Return all the data below as it stands, minus the pictures.
====== Given material ======
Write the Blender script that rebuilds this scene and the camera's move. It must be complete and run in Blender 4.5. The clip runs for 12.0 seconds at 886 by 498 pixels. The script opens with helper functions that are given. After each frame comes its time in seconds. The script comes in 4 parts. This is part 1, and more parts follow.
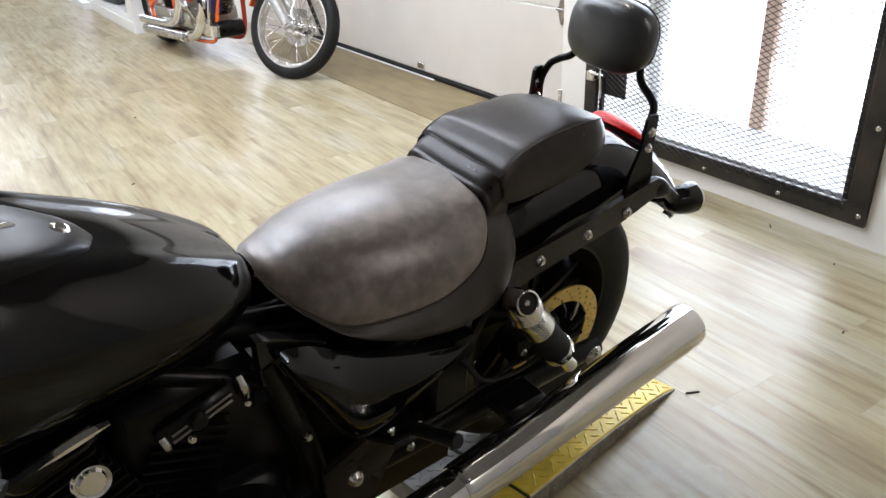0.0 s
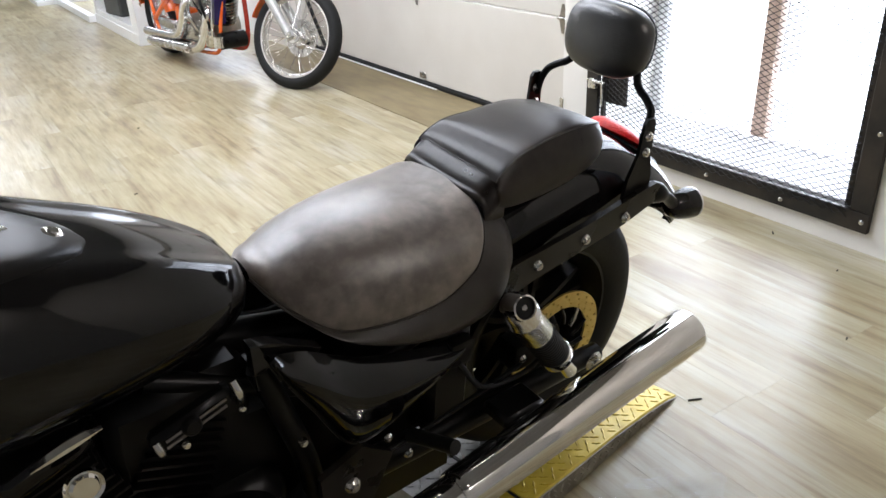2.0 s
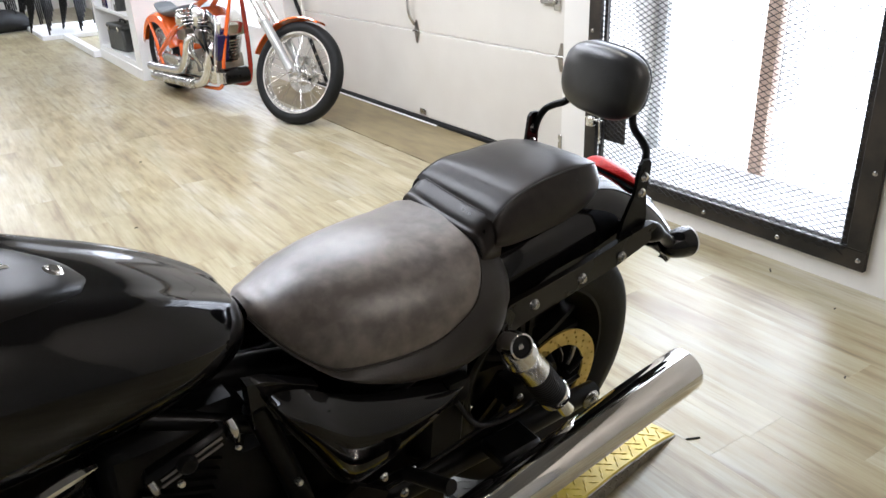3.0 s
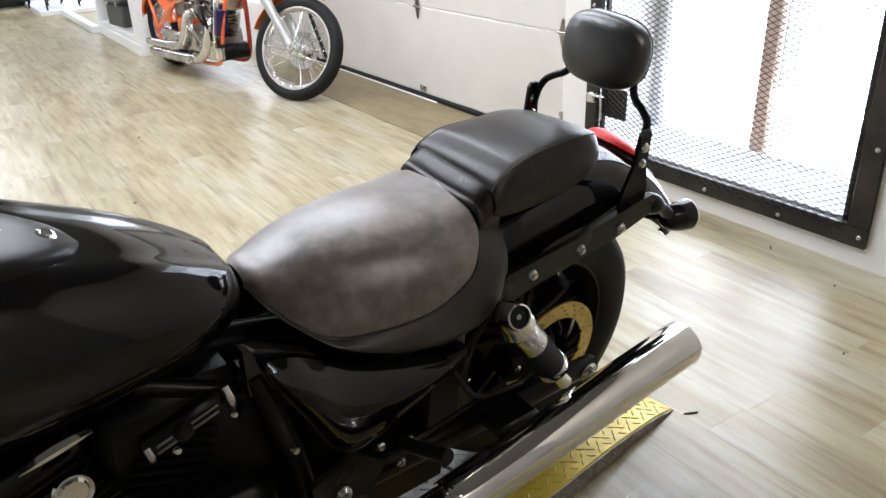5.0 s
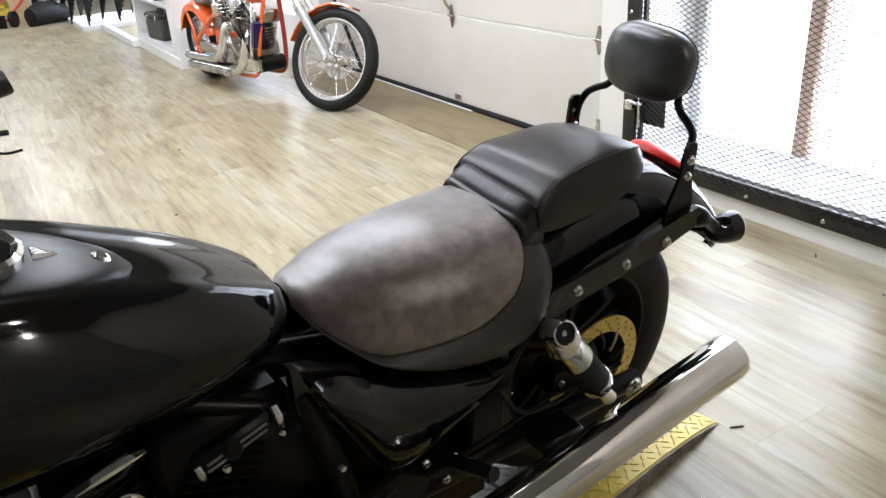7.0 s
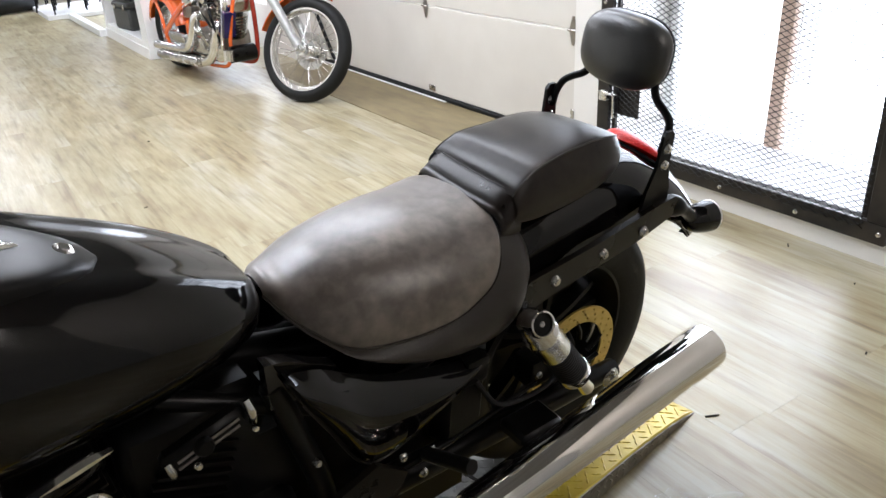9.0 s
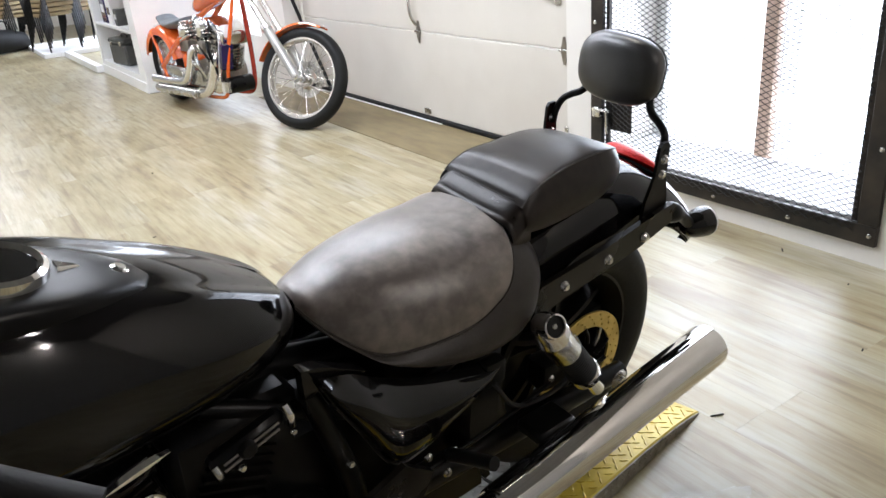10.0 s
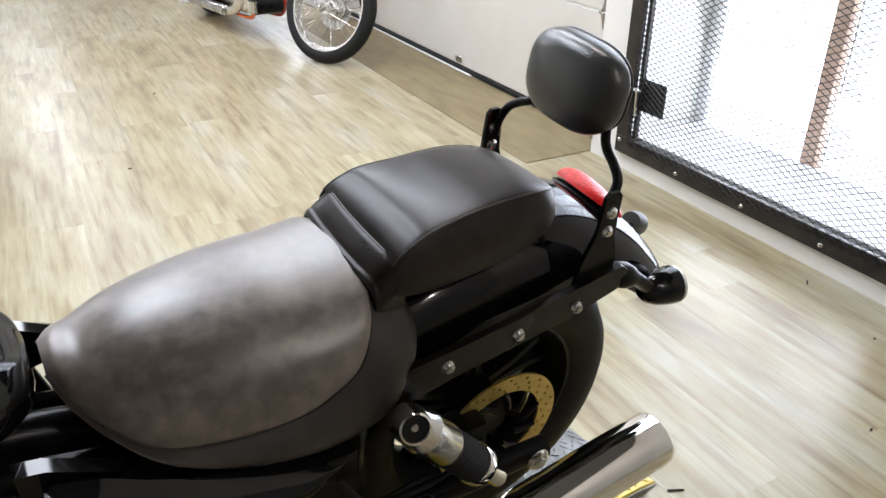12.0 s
======
▸ Output for this task
Write the Blender script that rebuilds this scene and the camera's move. It must be complete and run in Blender 4.5. The clip runs for 12.0 seconds at 886 by 498 pixels. The script opens with helper functions that are given. After each frame comes its time in seconds. The script comes in 4 parts. This is part 1, and more parts follow.
0.0 s
2.0 s
3.0 s
5.0 s
7.0 s
9.0 s
10.0 s
12.0 s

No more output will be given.